Le Jury rappelle que la Recommandation « Sécurité » de l’ARPP, qui reprend, dans son préambule, les dispositions du Code consolidé de la Chambre de Commerce Internationale, dispose que :

« La publicité, sous quelque forme que ce soit, ne doit pas porter atteinte à la sécurité des personnes et des biens et doit donc respecter les règles déontologiques suivantes :

“Sauf justification d’ordre éducatif ou social, la publicité ne doit comporter aucune présentation visuelle ni aucune description des pratiques dangereuses ou de situation où la sécurité et la santé ne sont pas respectées » ;

Article 13 du Code de la C.C.I. : Une prudence particulière s’impose aux publicités utilisant des enfants ou des adolescents ou s’adressant à eux. ».

Le Jury relève que la publicité qui met en scène un bébé dormant sur le ventre diffuse une image qui peut entraîner, par mimétisme, des risques pour la santé des nourrissons.

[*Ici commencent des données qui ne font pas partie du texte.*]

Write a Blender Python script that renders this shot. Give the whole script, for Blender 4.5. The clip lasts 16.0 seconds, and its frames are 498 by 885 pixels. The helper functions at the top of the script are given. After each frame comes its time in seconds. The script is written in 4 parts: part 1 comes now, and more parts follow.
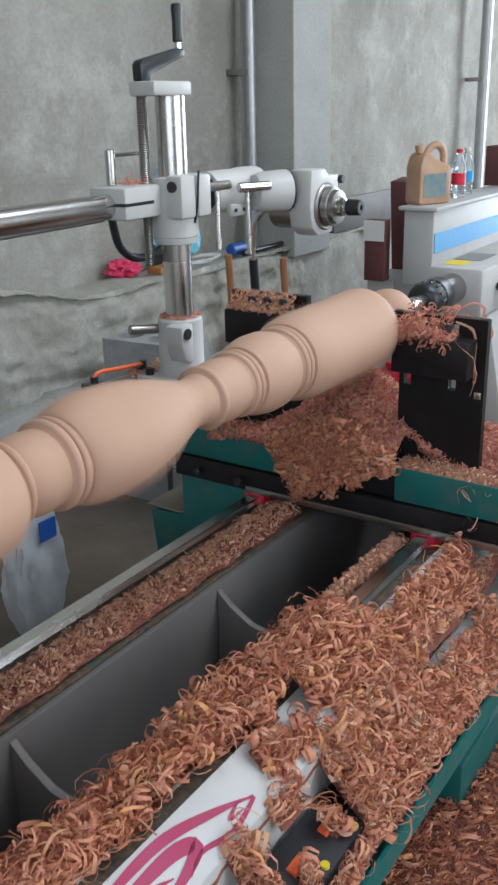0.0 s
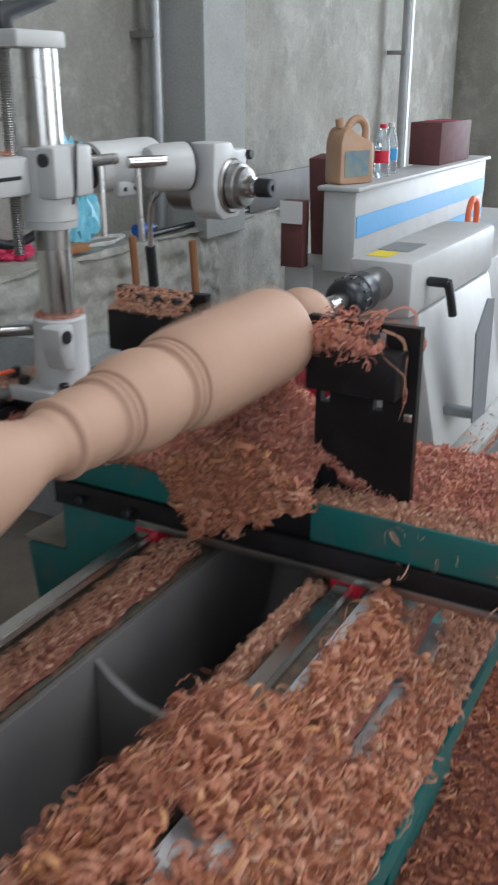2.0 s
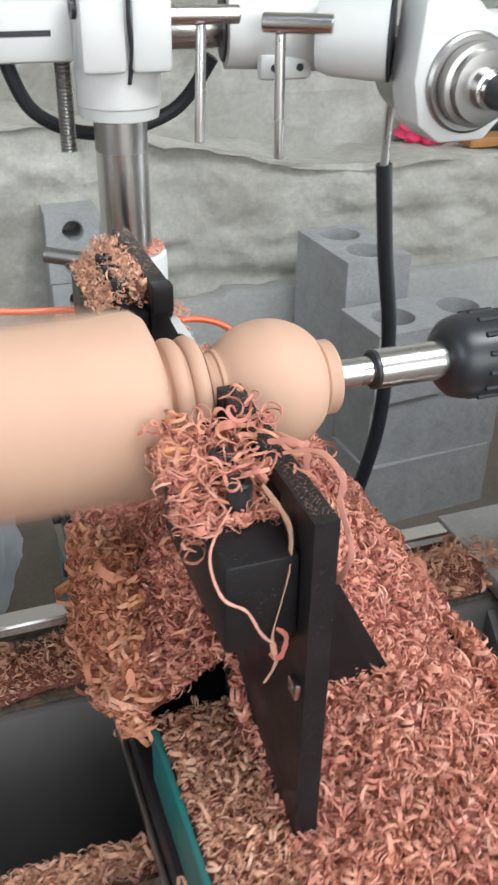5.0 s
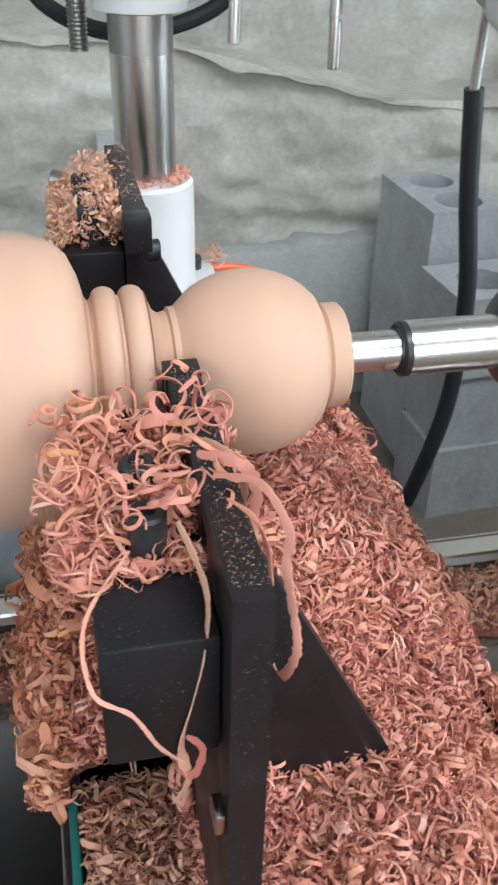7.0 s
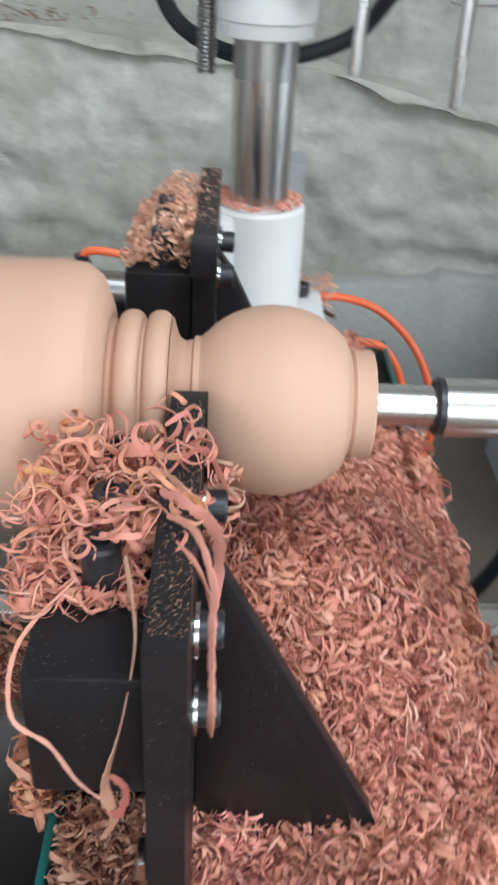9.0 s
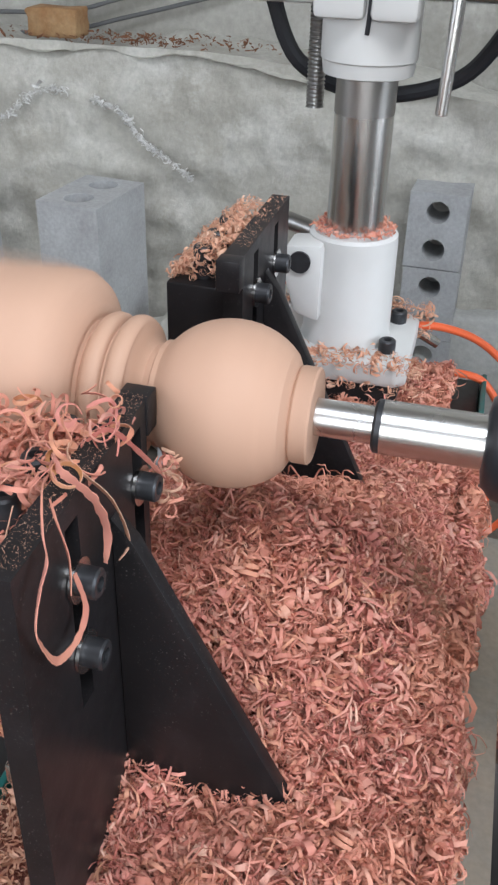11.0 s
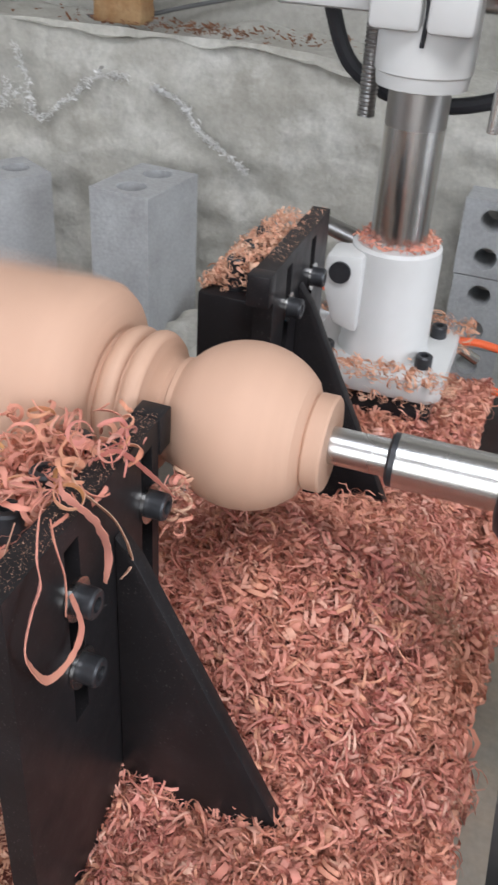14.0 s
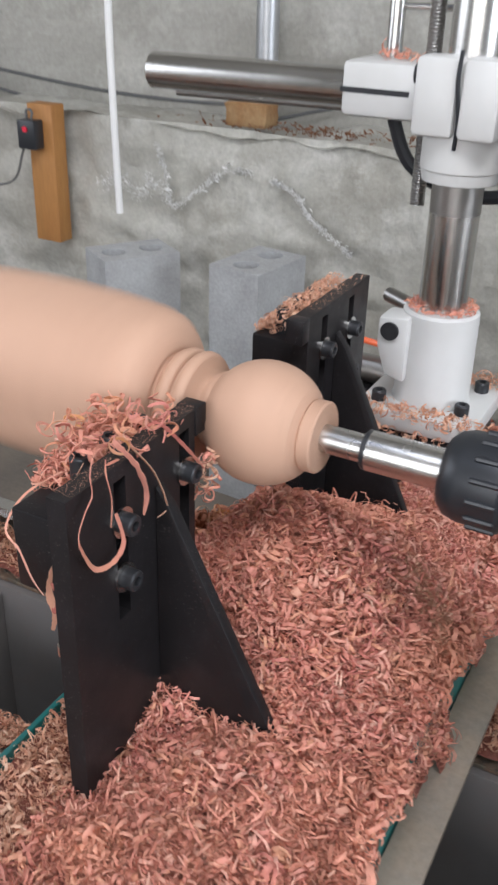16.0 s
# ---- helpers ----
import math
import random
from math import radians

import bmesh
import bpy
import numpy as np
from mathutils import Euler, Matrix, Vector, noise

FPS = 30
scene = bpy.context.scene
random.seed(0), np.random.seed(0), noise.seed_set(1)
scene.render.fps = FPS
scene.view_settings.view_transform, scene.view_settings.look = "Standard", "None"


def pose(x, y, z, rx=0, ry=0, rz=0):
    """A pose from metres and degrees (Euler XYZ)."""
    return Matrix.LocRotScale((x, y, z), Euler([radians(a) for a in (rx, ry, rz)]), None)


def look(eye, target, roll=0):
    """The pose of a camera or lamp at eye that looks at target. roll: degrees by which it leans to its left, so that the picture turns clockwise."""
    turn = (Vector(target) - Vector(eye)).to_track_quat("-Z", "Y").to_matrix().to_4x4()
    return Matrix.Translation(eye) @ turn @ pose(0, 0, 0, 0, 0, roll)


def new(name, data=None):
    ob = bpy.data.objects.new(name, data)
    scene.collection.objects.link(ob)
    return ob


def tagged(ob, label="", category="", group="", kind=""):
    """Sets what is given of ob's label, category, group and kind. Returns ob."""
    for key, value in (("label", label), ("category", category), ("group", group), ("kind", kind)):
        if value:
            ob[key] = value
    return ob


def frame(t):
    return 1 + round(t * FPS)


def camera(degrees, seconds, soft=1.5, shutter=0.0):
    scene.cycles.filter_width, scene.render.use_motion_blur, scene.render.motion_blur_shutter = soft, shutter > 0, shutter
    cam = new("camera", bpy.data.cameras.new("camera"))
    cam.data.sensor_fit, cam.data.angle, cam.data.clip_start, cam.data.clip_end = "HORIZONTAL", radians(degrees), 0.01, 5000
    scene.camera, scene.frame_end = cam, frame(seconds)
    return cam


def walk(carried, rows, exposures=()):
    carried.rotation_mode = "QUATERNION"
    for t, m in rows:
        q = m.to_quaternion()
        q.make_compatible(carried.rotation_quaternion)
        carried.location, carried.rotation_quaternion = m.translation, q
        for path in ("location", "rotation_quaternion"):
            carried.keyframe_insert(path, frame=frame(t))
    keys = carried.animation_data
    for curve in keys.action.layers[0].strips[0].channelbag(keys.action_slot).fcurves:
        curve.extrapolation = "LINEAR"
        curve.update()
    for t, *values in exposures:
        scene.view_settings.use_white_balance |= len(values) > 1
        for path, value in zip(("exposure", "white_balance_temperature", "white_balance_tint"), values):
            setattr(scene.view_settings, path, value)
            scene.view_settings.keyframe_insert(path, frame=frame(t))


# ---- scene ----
cam = camera(30.6, 16.0, shutter=0.8, soft=2.4)
PATH = [
    (0, (-1.94, -0.907, 1.519), (-0.383, 0.143, 0.829), -1.3),
    (0.5, (-1.921, -0.901, 1.531), (-0.353, 0.136, 0.846), -1.7),
    (1, (-1.85, -0.947, 1.53), (-0.302, 0.118, 0.844), -1.8),
    (1.5, (-1.714, -0.846, 1.526), (-0.111, 0.096, 0.789), -0.1),
    (2, (-1.592, -0.762, 1.49), (0.035, 0.137, 0.752), 0.1),
    (2.5, (-1.277, -0.821, 1.497), (0.151, 0.318, 0.683), 0.1),
    (3, (-1.029, -0.908, 1.52), (0.238, 0.382, 0.665), -0.9),
    (3.5, (-0.864, -0.802, 1.514), (0.354, 0.514, 0.627), -1.3),
    (4, (-0.598, -0.764, 1.497), (0.402, 0.694, 0.563), -1.9),
    (4.2, (-0.504, -0.772, 1.49), (0.357, 0.75, 0.52), -1.7),
    (6.5, (-0.18, -0.589, 1.378), (0.272, 1.043, 0.313), 1.6),
    (7, (-0.127, -0.552, 1.36), (0.251, 1.067, 0.248), 1.6),
    (7.5, (-0.109, -0.56, 1.365), (0.176, 1.084, 0.263), 3.1),
    (8, (-0.076, -0.565, 1.363), (0.122, 1.082, 0.245), 3.1),
    (8.5, (-0.096, -0.58, 1.361), (0.142, 1.061, 0.243), 3.8),
    (9, (-0.034, -0.543, 1.367), (0.022, 1.134, 0.279), 3.1),
    (9.5, (0.045, -0.547, 1.376), (-0.17, 1.153, 0.344), 3.7),
    (9.7, (0.111, -0.577, 1.415), (-0.25, 1.078, 0.352), 0.7),
    (11.8, (0.164, -0.602, 1.392), (-0.257, 1.037, 0.325), 1.9),
    (12, (0.153, -0.614, 1.394), (-0.257, 1.023, 0.322), 2.5),
    (12.5, (0.1, -0.608, 1.406), (-0.235, 1.028, 0.305), 3.0),
    (13, (0.16, -0.58, 1.409), (-0.257, 1.041, 0.314), 3.4),
    (13.5, (0.17, -0.578, 1.416), (-0.282, 1.028, 0.313), 3.5),
    (14, (0.178, -0.565, 1.422), (-0.322, 1.033, 0.327), 3.6),
    (14.5, (0.197, -0.574, 1.424), (-0.419, 1.002, 0.357), 3.1),
    (15, (0.277, -0.602, 1.443), (-0.491, 0.922, 0.401), 2.4),
    (15.5, (0.299, -0.697, 1.464), (-0.453, 0.861, 0.461), 2.5),
    (16, (0.373, -0.754, 1.477), (-0.44, 0.81, 0.532), 1.7),
]
walk(cam, [(t, look(eye, target, roll)) for t, eye, target, roll in PATH],
     [(0, -0.77, 5900, 8), (1, -0.54, 5900, 8), (1.5, -0.66, 5850, 8), (2, -0.99, 5950, 9), (2.5, -0.65, 6100, 11), (3, -0.2, 6150, 10), (4, -0.1, 6200, 9), (8, -0.23, 5850, 6), (12, -0.45, 6050, 12), (16, -0.47, 6150, 13)])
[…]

Il est, en effet, établi par les données produites par les associations plaignantes que le couchage ventral des bébés est une cause importante de « mort inattendue du nourrisson » dénommée aussi « mort subite du nouveau-né ». Ce risque est de surcroît accentué en l’espèce par la présentation de l’enfant coiffé d’un bonnet de laine et couché sur un support indéfini qui apparaît moelleux, alors que les recommandations sanitaires pour éviter les risques de décès insistent sur la nécessité de coucher les enfants dans une atmosphère de température qui ne soit pas trop élevée et dans un lit de taille adaptée à la leur, sur un matelas ferme.

Contrairement à ce que soutient l’annonceur, les statistiques présentées démontrent que surviennent encore des décès qui auraient pu être évités, par méconnaissance par le public des risques que comporte le couchage des bébés sur le ventre.

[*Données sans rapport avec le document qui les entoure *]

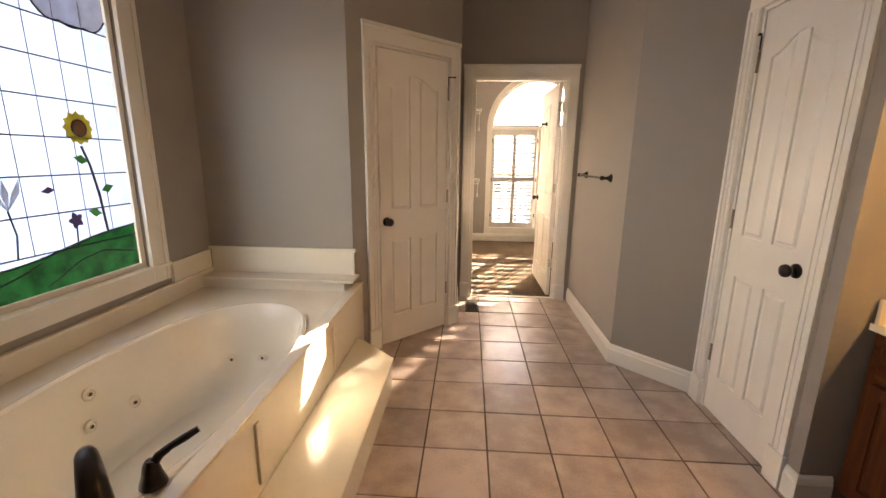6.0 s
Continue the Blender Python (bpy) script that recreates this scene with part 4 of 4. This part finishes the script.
tub_handle(-0.936, -0.575, 38)
tub_handle(-1.06, -0.93, 170)
m = pose(-0.972, -0.70, DZ + 0.012, 0, 0, 138)
bm = bmesh.new()
tube(bm, [m @ Vector(p) for p in ((0, 0, 0), (0.006, 0, 0.045), (0.022, 0, 0.09), (0.05, 0, 0.122), (0.082, 0, 0.132), (0.108, 0, 0.124), (0.122, 0, 0.104))], 0.025, 14, taper=[0.042, 0.036, 0.031, 0.027, 0.024, 0.022, 0.021])
part("spout", bm, BRONZE, tf, smooth=True)

# ---- stained glass window over the tub ----
sg = thing("window_2", "stained glass window with sunflower, green hills and clouds", "window")
sg["kind"] = "structure"
GX = -1.935
for nm, a in (("casing", (-1.899, WIN_Y1, 0.68, -1.876, WIN_Y1 + 0.115, WIN_Z1 + 0.11)), ("casing", (-1.899, WIN_Y0 - 0.115, 0.68, -1.876, WIN_Y0, WIN_Z1 + 0.11)),
              ("casing", (-1.899, WIN_Y0, WIN_Z1, -1.877, WIN_Y1, WIN_Z1 + 0.11)), ("apron_board", (-1.899, WIN_Y0, 0.68, -1.877, WIN_Y1, WIN_Z0 - 0.012)),
              ("sill", (-1.96, WIN_Y0 - 0.13, WIN_Z0 - 0.012, -1.862, WIN_Y1 + 0.13, WIN_Z0 + 0.008)),
              ("back_band", (-1.876, WIN_Y1 + 0.09, 0.68, -1.866, WIN_Y1 + 0.117, WIN_Z1 + 0.1)), ("back_band", (-1.876, WIN_Y0 - 0.117, 0.68, -1.866, WIN_Y0 - 0.09, WIN_Z1 + 0.1))):
    part(nm, boxed(*a, 0.003), TRIM, sg)
s_ = 0.03
for a in ((-1.96, WIN_Y0, WIN_Z0 + 0.008, -1.915, WIN_Y0 + s_, WIN_Z1), (-1.96, WIN_Y1 - s_, WIN_Z0 + 0.008, -1.915, WIN_Y1, WIN_Z1),
          (-1.96, WIN_Y0 + s_, WIN_Z0 + 0.008, -1.915, WIN_Y1 - s_, WIN_Z0 + 0.008 + s_), (-1.96, WIN_Y0 + s_, WIN_Z1 - s_, -1.915, WIN_Y1 - s_, WIN_Z1)):
    part("sash", boxed(*a, 0.002), TRIM, sg)
GY0, GY1, GZ0, GZ1 = WIN_Y0 + s_, WIN_Y1 - s_, WIN_Z0 + 0.008 + s_, WIN_Z1 - s_
mg = Matrix(((0, 1, 0, GX), (-1, 0, 0, GY1), (0, 0, 1, GZ0), (0, 0, 0, 1)))      # x along the pane (southwards), z up, y towards... the outside at -y
GW, GH = GY1 - GY0, GZ1 - GZ0
NC, NR = 9, 8


def glass_piece(name, pts, mat, y=0.0, d=0.003, label=""):
    bm = bmesh.new()
    prism(bm, pts, d, mg @ Matrix.Translation((0, y, 0)))
    ob = part(name, bm, mat, sg, label)
    ob.visible_shadow = False
    return ob


def came(pts, r=0.0032, y=0.006, closed=False):
    bm = bmesh.new()
    tube(bm, [mg @ Vector((x, y, z)) for x, z in pts], r, 6, closed=closed)
    return part("lead_came", bm, LEAD, sg)


for i in range(NC):
    for j in range(NR):
        glass_piece("sky_pane", [(GW * i / NC, GH * j / NR), (GW * (i + 1) / NC, GH * j / NR), (GW * (i + 1) / NC, GH * (j + 1) / NR), (GW * i / NC, GH * (j + 1) / NR)], SKYGLASS)
for i in range(1, NC):
    came([(GW * i / NC, 0.16), (GW * i / NC, GH)], 0.0014)
for j in range(1, NR):
    came([(0, GH * j / NR), (GW, GH * j / NR)], 0.0034)


def hill(x):
    return 0.215 - 0.10 * (x / GW) ** 0.7 + 0.018 * math.sin(7 * x + 0.4) + 0.03 * max(0, x / GW - 0.75)


hx = [GW * i / 24 for i in range(25)]
for a, b in ((0, 7), (7, 15), (15, 24)):
    xs = hx[a:b + 1]
    glass_piece("hill_pane", [(xs[0], 0), (xs[-1], 0)] + [(x, hill(x)) for x in reversed(xs)], GREENGLASS, 0.004, 0.003, "streaky green glass hill")
came([(x, hill(x)) for x in hx], 0.004, 0.008)
came([(0.0, 0.07), (0.2, 0.12), (0.33, 0.10), (0.5, 0.02)], 0.003, 0.008)
came([(0.5, 0.13), (0.62, 0.09), (0.8, 0.05), (1.0, 0.0)], 0.003, 0.008)
for x0, x1, dz in ((0.0, 0.36, 0.16), (0.50, 0.98, 0.18), (1.05, GW, 0.12)):
    n_ = 18
    low = [(x0 + (x1 - x0) * i / n_, GH - dz - 0.012 * abs(math.sin(i * math.pi / 6)) + 0.06 * (abs(2 * i / n_ - 1)) ** 4) for i in range(n_ + 1)]
    glass_piece("cloud_pane", low + [(x1, GH), (x0, GH)], CLOUDGLASS, 0.004, 0.003, "grey-lilac glass cloud")
    came(low, 0.0036, 0.008)


def disc(cx, cz, rx, rz, n=14, wob=0.0, k=6):
    return [(cx + rx * (1 + wob * math.cos(k * t)) * math.cos(t), cz + rz * (1 + wob * math.cos(k * t)) * math.sin(t)) for t in [math.tau * i / n for i in range(n)]]


SX, SZ = 0.235, 0.70
for k in range(12):
    a = math.tau * k / 12
    c, s = math.cos(a), math.sin(a)
    pet = [(SX + r * c - w * s, SZ + r * s + w * c) for r, w in ((0.03, -0.013), (0.056, -0.021), (0.076, 0.0), (0.056, 0.021), (0.03, 0.013))]
    glass_piece("petal", pet, YELLOWGLASS, 0.007 + 0.0006 * (k % 2), 0.003, "yellow glass petal")
glass_piece("flower_eye", disc(SX, SZ, 0.036, 0.036), BROWNGLASS, 0.0085, 0.004, "dark brown glass flower centre")
came(disc(SX, SZ, 0.037, 0.037, 20), 0.003, 0.012, True)
came([(SX, SZ - 0.08), (SX - 0.03, SZ - 0.17), (SX - 0.055, SZ - 0.31), (SX - 0.07, SZ - 0.50)], 0.0055, 0.008)
for cx, cz, sgn in ((SX - 0.02, SZ - 0.15, 1), (SX - 0.07, SZ - 0.29, -1), (SX - 0.05, SZ - 0.40, 1)):
    glass_piece("leaf", [(cx, cz), (cx + sgn * 0.03, cz + 0.03), (cx + sgn * 0.07, cz + 0.02), (cx + sgn * 0.035, cz - 0.012)], LEAFGLASS, 0.008, 0.003, "green glass leaf")
for cx, cz in ((0.325, 0.285), (1.02, 0.44)):
    glass_piece("small_flower", disc(cx, cz, 0.03, 0.032, 20, 0.25, 5), VIOLETGLASS, 0.008, 0.003, "dark violet glass flower")
    came([(cx, cz - 0.03), (cx + 0.01, 0.16)], 0.003, 0.008)
glass_piece("small_bird", [(0.40, 0.43), (0.425, 0.445), (0.46, 0.425), (0.43, 0.415)], VIOLETGLASS, 0.008, 0.003)
for dx in (-0.035, 0.0, 0.035):
    glass_piece("lily_petal", [(0.60, 0.36), (0.585 + dx * 1.2, 0.43), (0.60 + dx * 1.7, 0.48), (0.615 + dx * 1.2, 0.43)], PALEGLASS, 0.008 + dx * 0.01, 0.003, "pale glass petal")
came([(0.60, 0.36), (0.585, 0.26), (0.60, 0.16)], 0.0035, 0.008)
RX, RZ = 0.72, 0.165
glass_piece("animal_figure", disc(RX, RZ + 0.045, 0.05, 0.055), ROSEGLASS, 0.008, 0.003, "plain pinkish brown glass shape")
glass_piece("animal_figure", disc(RX, RZ + 0.115, 0.035, 0.03), ROSEGLASS, 0.0083, 0.003, "plain pinkish brown glass shape")
for dx in (-0.02, 0.02):
    glass_piece("animal_figure", disc(RX + dx * 1.5, RZ + 0.175, 0.011, 0.042), ROSEGLASS, 0.0086, 0.003)

# ---- floor tiles ----
P = 0.31
bm = boxed(0.004, 0.004, -0.012, P - 0.004, P - 0.004, 0.0, 0.002)
tile = put("tile", bm, TILE, floor_bath)
tdata = tile.data
bpy.data.objects.remove(tile)
for i in range(-7, 7):
    for j in range(-8, 9):
        x, y = i * P, j * P
        if (x < -0.94 and y > -1.2) or x < -2.0 or (y > 1.3 and (x > 0.9 or x < -0.95)) or (y > 0.1 and x > 1.28) or y > 2.62:
            continue
        if y + P > 2.63:
            me = tdata.copy()
            for v in me.vertices:
                v.co.y = min(v.co.y, 2.627 - y)
            ob = new("tile", me)
        else:
            ob = new("tile", tdata)
        ob.parent = floor_bath
        ob.location = (x, y, random.uniform(-0.0006, 0.0004))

Cette diffusion est particulièrement regrettable de la part d’une assurance mutuelle qui par nature est associée par une majorité du public à une idée de préservation de la santé.

Ainsi, la publicité en cause contrevient aux dispositions précitées.

4.La décision du Jury

– Les plaintes sont fondées ;

– La publicité en causecontrevient à la Recommandation « Sécurité » de l’ARPP

– Il est demandé au Directeur général de l’ARPP de prendre toutes mesures de nature à assurer le non renouvellement de cette publicité;

– La décision sera communiquée aux associations plaignantes, à l’annonceur et au support;

– Elle sera publiée sur le site du JDP ;

Délibéré le 6 novembre 2013, par Mme Michel-Amsellem, Présidente, M. Lallet, Vice-Président, Mme Moggio, MM. Benhaïm, Carlo, Lacan et Leers.